Sunday, March 29, 2015

Driving Slow in the Fast Lane

Got projects?  These days, it seems like most of us are juggling several balls in the air in various areas of our lives almost constantly.  The reality is that with nearly instant communication available 24/7, the pace of modern life is just fast.  So how do we, as Lightworkers, balance the need to still operate in this world without getting caught up in it?

I recently took a trip to downtown Denver on the I-25 corridor and that gives new meaning to the word fast.  The road twists and turns through the center of the city with at least four lanes of traffic all jammed next to each other and just about everyone seems to be traveling at least 10mph over the speed limit.  I don’t make the trip often, but it’s a great opportunity for me to practice being slow while traveling really fast.

As I drove, I noted my tension rising (and my grip on the steering wheel tightening!)  I kept wanting to drift over into the right lane where the entrance and exit ramps were slowing down traffic.  But a little voice suggested that I didn’t need to go slow, just to feel slow.  So, I did some deep breathing and re-focused, so that I cleared my mind of anxious chatter.  The inner peace and calm became my experience, and the speed of life around me became mere blips on my radar screen.   I no longer felt fast (even traveling at 70 mph) and the pace of life felt calm and relaxed because what I was feeling came from within.

My little car trip reminded me that I can apply this same principle anywhere else in my life. I realized that I had allowed all of the projects that I am currently working on to create feelings of stress and a desire to constantly put on the brakes by delaying and even canceling some of my projects.  But the projects weren’t the problem.  By getting caught up in my anxiety over deadlines, I had allowed my inner speed to match the outer speed of life, which felt too fast.  I was trying to slow down the outer by putting on the brakes instead of focusing on the inner. 

Once I began approaching my projects from a place of inner slowness, I found I could still work through them very quickly and make rapid progress.  I was able to get back in the fast lane, while still experiencing life from the slow lane.  I still feel as if I have all the time in the world, while outside life is speeding up all around me.  Now I’m back to asking my Soul with confidence, “Got projects?”

Monday, March 2, 2015

Divine Consensus

Many Lightworkers hold a vision for achieving Oneness, but have you ever asked what that really looks and feels like?  Recently, I’ve been involved in group projects in several areas of my life, each requiring all participants to come into consensus before we move forward to the next step.  Working on these group projects has really just been practice for coming into Oneness!    I’ve enjoyed the camaraderie and community spirit of collaboration, but I have also struggled with differences of opinion on how to work together to accomplish a project.  How do you move forward when you don’t agree?

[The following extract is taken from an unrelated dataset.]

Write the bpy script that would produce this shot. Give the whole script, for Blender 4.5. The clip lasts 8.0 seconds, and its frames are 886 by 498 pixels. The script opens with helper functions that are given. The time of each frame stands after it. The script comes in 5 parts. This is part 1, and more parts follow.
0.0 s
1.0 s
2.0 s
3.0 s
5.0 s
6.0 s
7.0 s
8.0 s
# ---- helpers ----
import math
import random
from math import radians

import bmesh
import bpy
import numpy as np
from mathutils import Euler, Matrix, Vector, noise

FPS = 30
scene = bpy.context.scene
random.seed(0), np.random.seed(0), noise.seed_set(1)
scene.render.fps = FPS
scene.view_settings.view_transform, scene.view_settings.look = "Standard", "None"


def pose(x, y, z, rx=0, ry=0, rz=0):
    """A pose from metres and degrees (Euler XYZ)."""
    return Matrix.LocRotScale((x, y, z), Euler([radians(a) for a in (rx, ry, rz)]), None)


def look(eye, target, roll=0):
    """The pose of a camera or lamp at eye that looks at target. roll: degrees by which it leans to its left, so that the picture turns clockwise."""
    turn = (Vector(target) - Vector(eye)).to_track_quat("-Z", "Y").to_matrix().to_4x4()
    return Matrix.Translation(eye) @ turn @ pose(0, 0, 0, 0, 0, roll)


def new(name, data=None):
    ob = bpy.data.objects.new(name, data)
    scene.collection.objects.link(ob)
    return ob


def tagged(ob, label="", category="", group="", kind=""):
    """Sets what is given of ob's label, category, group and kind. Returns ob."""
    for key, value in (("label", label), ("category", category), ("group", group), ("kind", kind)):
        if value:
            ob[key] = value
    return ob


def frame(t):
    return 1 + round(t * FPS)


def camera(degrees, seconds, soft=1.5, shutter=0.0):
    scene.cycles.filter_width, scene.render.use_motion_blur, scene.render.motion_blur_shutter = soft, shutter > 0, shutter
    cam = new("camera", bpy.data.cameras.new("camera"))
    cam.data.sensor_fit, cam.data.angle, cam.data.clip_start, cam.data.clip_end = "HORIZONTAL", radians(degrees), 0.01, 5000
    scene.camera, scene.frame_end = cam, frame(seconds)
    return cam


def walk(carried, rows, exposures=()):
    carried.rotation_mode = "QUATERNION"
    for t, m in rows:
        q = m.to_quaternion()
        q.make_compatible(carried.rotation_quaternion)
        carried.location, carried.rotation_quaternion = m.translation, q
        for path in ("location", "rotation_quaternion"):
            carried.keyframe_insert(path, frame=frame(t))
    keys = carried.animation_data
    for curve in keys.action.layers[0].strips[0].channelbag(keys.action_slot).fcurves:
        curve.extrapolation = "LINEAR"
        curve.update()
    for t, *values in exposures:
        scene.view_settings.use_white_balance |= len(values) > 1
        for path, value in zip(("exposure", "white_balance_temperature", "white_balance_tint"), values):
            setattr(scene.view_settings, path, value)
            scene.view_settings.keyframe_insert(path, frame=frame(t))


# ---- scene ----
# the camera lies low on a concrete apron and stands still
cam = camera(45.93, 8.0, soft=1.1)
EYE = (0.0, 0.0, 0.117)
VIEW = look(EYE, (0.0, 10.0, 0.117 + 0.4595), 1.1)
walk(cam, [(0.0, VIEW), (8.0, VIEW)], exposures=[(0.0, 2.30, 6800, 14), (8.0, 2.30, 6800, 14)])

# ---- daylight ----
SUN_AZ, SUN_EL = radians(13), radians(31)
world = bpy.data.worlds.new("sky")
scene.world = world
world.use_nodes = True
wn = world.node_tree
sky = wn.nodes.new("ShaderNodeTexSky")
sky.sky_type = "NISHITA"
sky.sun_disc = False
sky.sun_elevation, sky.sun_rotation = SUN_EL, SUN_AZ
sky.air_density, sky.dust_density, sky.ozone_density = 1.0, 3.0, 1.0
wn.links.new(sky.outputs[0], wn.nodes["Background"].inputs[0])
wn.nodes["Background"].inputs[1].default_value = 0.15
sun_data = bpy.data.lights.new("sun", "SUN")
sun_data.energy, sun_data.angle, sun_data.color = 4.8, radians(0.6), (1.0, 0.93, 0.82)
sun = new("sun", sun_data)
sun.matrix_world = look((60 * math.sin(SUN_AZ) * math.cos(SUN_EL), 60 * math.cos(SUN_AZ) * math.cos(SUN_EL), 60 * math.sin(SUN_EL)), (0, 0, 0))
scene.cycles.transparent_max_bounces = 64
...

During this process, I’ve realized that one of my greatest fears about coming together in Oneness is that we’ll all end up being the same; that in order to work in unity, we’ll have to meld together into a bland, cohesive blob without creativity or originality.  And yet, the ocean of Oneness is not a lifeless blob at all.  Each drop in the ocean is indistinguishable from the others when merged as one body, and yet they are expressing very differently.  Drops at the bottom of the ocean express themselves as slow motion in the cold and dark, while drops near the top are often dancing around in a frenzy of activity.  They all carry the same properties of the ocean, while manifesting those properties in unique ways.

So, the question of how to be “we” and also be “me” is best answered by looking within to the “why.”  If you ask a group of people the best way to get to the top of a mountain, one person might say Route A since it’s the most scenic, while another might suggest Route B as the most direct, and a third might prefer Route C because it’s the safest.  When we are working toward the same goal, such as reaching the top of the mountain, we can see that how we get there is really a matter of stylistic difference.  Attachments to how we do it fall away when we focus on why we do it.  Because in the end, the “why” is what really matters.

True consensus is about following a common inner vision.  That common goal still allows for creativity in how to express the vision on the outer.  Android is currently showing a fun television ad campaign that illustrates this concept.  One ad shows unusual pairings of animals who have become close buddies- such as a dog and an orangutan hanging out together.  Another ad shows people of very different backgrounds giving each other versions of a “high-5.”  They are all celebrating their originality while honoring their commonality.  When we work together in Divine Consensus, we can work in harmony and cooperation while still being unique.  As the tag line for the ad campaign says, “be together.  not the same.”